Who do I want to be right now?

Who do I want to be right now?

Let me paint the picture for you.

I’m in the airport, traveling home from a busy four days away. I’ve been traveling a lot in the last six months.  The space I’m in is small. Not full to capacity, but busy. 

I’m with a couple other people.  We find seats, finally.  Not all together because (okay, here comes my rant…) there’s a guy there spread out over four large seats, one for his feet, one to sit in and two spaces occupied with his stuff. 

The seat with his feet is spread out into the aisle, which makes people almost trip going by him. 

You get the picture?

And, I bet you can hear my annoyance. 

At the same time, I watched how his physical space was occupying a HUGE amount of my psychological space.

I wanted to complain. Be snarky.  I briefly thought about…oh all kinds of things.

But I knew that would only entrench my self-righteousness.

My fall back self-reflection at times like this is always, “Who do I want to be right now?”

There are times that are absolutely important to voice my protest. To speak out.  To right a wrong.  Yet I could feel the place inside me.  Was this one of those times? 

My experience has been that when I’m caught in this kind of internal energy, the external outcome only spirals into yuckiness.  My practice has been to transform myself inside so that I can approach the outside with a different perspective.

Sometimes I hate having this practice.

Yet, it’s served me well over these many years.

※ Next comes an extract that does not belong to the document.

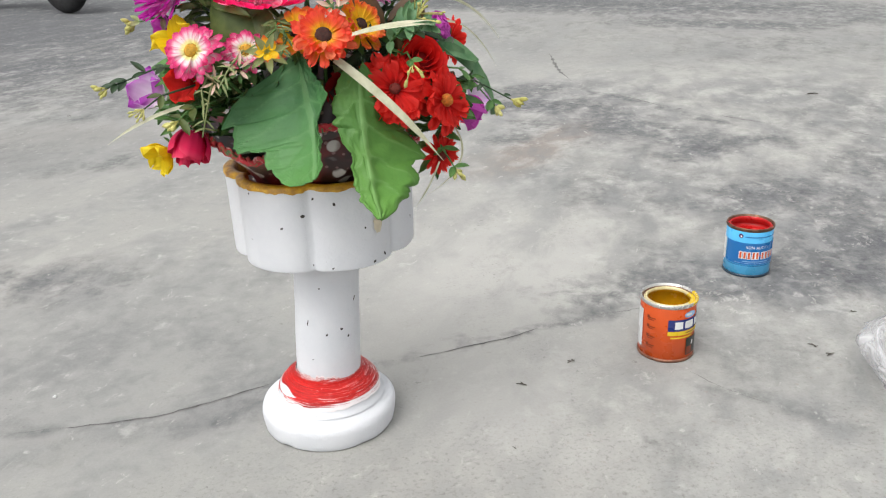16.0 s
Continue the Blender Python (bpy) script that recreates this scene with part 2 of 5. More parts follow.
# Far-left patches near the motorbike paint its shade into the ground colour.
STAINS_AND_SHADE = [
    (1.00, 1.64, 0.50, 0.22, 10, 0.50), (0.74, 1.53, 0.36, 0.13, 15, 0.40), (0.98, 1.24, 0.45, 0.28, 0, 0.32), (0.60, 1.10, 0.45, 0.30, 0, 0.20), (1.35, 1.55, 0.45, 0.35, 0, 0.35), (1.9, 2.5, 0.7, 0.5, 0, 0.3),
    (-3.55, 4.35, 0.9, 0.5, -58, 1.6), (-2.4, 3.6, 1.0, 0.7, 0, 0.8), (-2.2, 4.6, 1.2, 0.7, 0, 1.2),
    (-2.9, 4.1, 1.4, 1.2, 0, 1.1), (-2.5, 6.6, 1.3, 1.1, 0, 1.8), (-3.9, 5.6, 2.0, 2.5, 0, 1.5),
    (1.05, 1.45, 0.30, 0.20, 0, 0.4), (1.25, 1.75, 0.45, 0.40, 0, 0.45), (1.6, 1.9, 0.8, 0.6, 0, 0.4), (2.0, 3.0, 1.2, 0.8, 0, 0.3),
    (-3.2, 8.6, 3.0, 2.8, 0, 2.2), (0.6, 8.2, 6.0, 1.9, 0, 1.3), (1.4, 7.2, 1.3, 0.5, -25, 1.0), (2.45, 5.35, 0.9, 0.35, -40, 1.1), (3.3, 5.2, 1.0, 0.35, 0, 0.8), (-1.2, 6.6, 1.8, 0.8, 0, 0.9),
    (0.877, 3.20, 0.28, 0.14, -15, 1.2), (0.70, 3.28, 0.22, 0.15, 0, 0.9), (0.552, 3.26, 0.20, 0.15, 10, 0.6), (0.75, 3.58, 0.24, 0.17, 0, 0.8), (1.00, 3.62, 0.26, 0.17, 0, 0.9), (0.88, 3.42, 0.25, 0.20, 0, 0.5),
    (0.53, 2.75, 0.08, 0.10, 0, 1.0), (0.634, 2.95, 0.14, 0.12, 0, 0.5), (0.98, 2.90, 0.17, 0.17, 0, 0.8), (1.09, 2.785, 0.15, 0.13, 0, 0.85), (1.05, 3.00, 0.20, 0.15, 0, 0.5),
    (1.151, 2.60, 0.13, 0.13, 0, 1.0), (1.13, 2.45, 0.15, 0.13, 0, 1.1), (1.225, 2.50, 0.13, 0.13, 0, 0.9), (1.36, 2.50, 0.16, 0.10, -20, 0.8), (1.12, 3.32, 0.20, 0.05, -67, 0.9), (1.26, 3.07, 0.17, 0.05, -57, 0.8), (1.38, 2.85, 0.15, 0.05, -66, 0.7),
    (1.05, 1.99, 0.18, 0.14, 0, 0.4), (1.18, 2.15, 0.20, 0.15, 0, 0.4), (1.00, 2.70, 0.55, 0.50, -45, 0.35), (0.90, 3.30, 0.50, 0.35, 0, 0.40),
    (0.62, 2.90, 0.30, 0.16, 10, 0.5), (0.76, 2.17, 0.40, 0.22, 20, 0.55), (1.21, 1.99, 0.28, 0.20, 0, 0.8), (0.88, 2.0, 0.35, 0.15, 0, 0.5), (1.75, 2.10, 0.50, 0.30, 0, 0.8),
    (-0.70, 1.80, 0.30, 0.15, 15, 0.63), (-0.60, 1.70, 0.28, 0.12, 0, 0.56), (-0.92, 1.80, 0.25, 0.10, 15, 0.42), (-1.0, 1.62, 0.3, 0.1, 0, 0.28),
    (-0.83, 3.98, 0.50, 0.30, 10, 0.56), (-0.50, 4.00, 0.50, 0.25, 0, 0.49), (-1.04, 3.55, 0.35, 0.2, 0, 0.42), (-0.85, 2.72, 0.30, 0.14, 15, 0.56), (-1.34, 3.0, 0.4, 0.2, 0, 0.28),
    (-0.20, 3.60, 0.45, 0.22, 10, 0.6), (-0.55, 2.95, 0.35, 0.18, 15, 0.7), (0.47, 1.49, 0.22, 0.12, 20, 0.42), (0.62, 1.55, 0.30, 0.14, 35, 0.45),
    (0.78, 1.46, 0.32, 0.14, 0, 0.55), (1.00, 1.50, 0.35, 0.14, 5, 0.65), (1.5, 1.55, 0.6, 0.25, 0, 0.7), (-0.24, 1.19, 0.14, 0.08, 35, 0.6), (-0.33, 1.14, 0.14, 0.05, 25, 0.45),
    (-0.16, 1.27, 0.15, 0.06, 20, 0.5), (-0.52, 1.09, 0.16, 0.07, 0, 0.35), (-0.72, 1.22, 0.35, 0.05, -10, 0.5), (0.28, 1.32, 0.26, 0.03, 15, 0.3), (0.38, 1.36, 0.14, 0.05, 20, 0.3),
    (2.6, 6.4, 2.6, 0.8, -30, 1.6), (1.0, 7.6, 2.0, 0.7, 0, 1.6), (-2.3, 6.4, 2.8, 2.2, 15, 1.7), (-2.9, 7.5, 1.2, 0.9, 0, 2.2), (-1.8, 4.9, 0.9, 0.4, 10, 1.5), (-1.5, 4.0, 1.2, 0.8, 0, 0.7), (2.6, 4.4, 2.0, 1.2, 0, 0.45), (0.5, 5.6, 2.6, 1.0, 0, 0.5), (-1.3, 2.8, 0.8, 0.8, 0, 0.3), (-0.6, 5.5, 1.6, 0.9, 0, 0.6),
    (0.40, 0.98, 0.20, 0.04, -55, 0.35), (0.62, 1.05, 0.20, 0.025, -48, 0.4), (-0.66, 1.10, 0.05, 0.03, 30, 0.2), (-2.6, 3.6, 0.8, 0.6, 10, 0.6), (-2.0, 2.9, 0.6, 0.5, 0, 0.35),
]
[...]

In the ancient wisdom traditions, from Marcus Aurelius’ writings to Buddhist texts, there are invitations to use what comes up in life, those annoying obstacles, as means to build character, develop virtues, and transform ourselves.

So, I sighed.  This has been my path for close to forty years. The choice was clear. 

What did I want to do?  More importantly, who did I want to be right now?

Do I want to be this snarky, bitter, cranky, annoyed being?

Or can I take this “obstacle in the path” as a way where I get stuck, trapped in my own negative internal cycles, seeing what’s wrong.


Might this be an opportunity to let go of the small irritations?  Is this what I wanted to “waste” my precious energy on right now?

Ugh.

I got up to go to the bathroom as a chance to change my perspective – and my energy.  When I got back I sat in a different seat where I didn’t see him.

Sometimes the hardest meditations are the ones where I am pulling the elephant of my own mind out of the gutter.  This way, I point my mind and body in a different direction.  Look over here.  Ease the fixation. 

I’m still not done with this meditation.  I might never be.

The benefit in this moment was having a sense of compassion for myself, for having these annoyances, for being travel weary, for letting someone take riled space in my mind. 

That perspective softened me.  Allowed me to have some compassion for someone like this person who needed to take up such physical space.  I have no idea what his psychological situation is – and really, this isn’t about him.  I can’t change him, fix him, or perhaps even impact him.

In this moment, there’s only me and the opportunity to make a small shift in me.

This is an incomplete example.  Nothing big happened in me.  And certainly nothing happened “out there.” 

What did happen was I felt greater ease, equilibrium and a sense of being aligned with my heart, my values, what is important to me. 

That’s the benefit of practicing anything that changes the body, mind and heart.  We unhook from what’s wrong out there to look at what can we shift inside ourselves so that we can be with what’s wrong out there in a different way.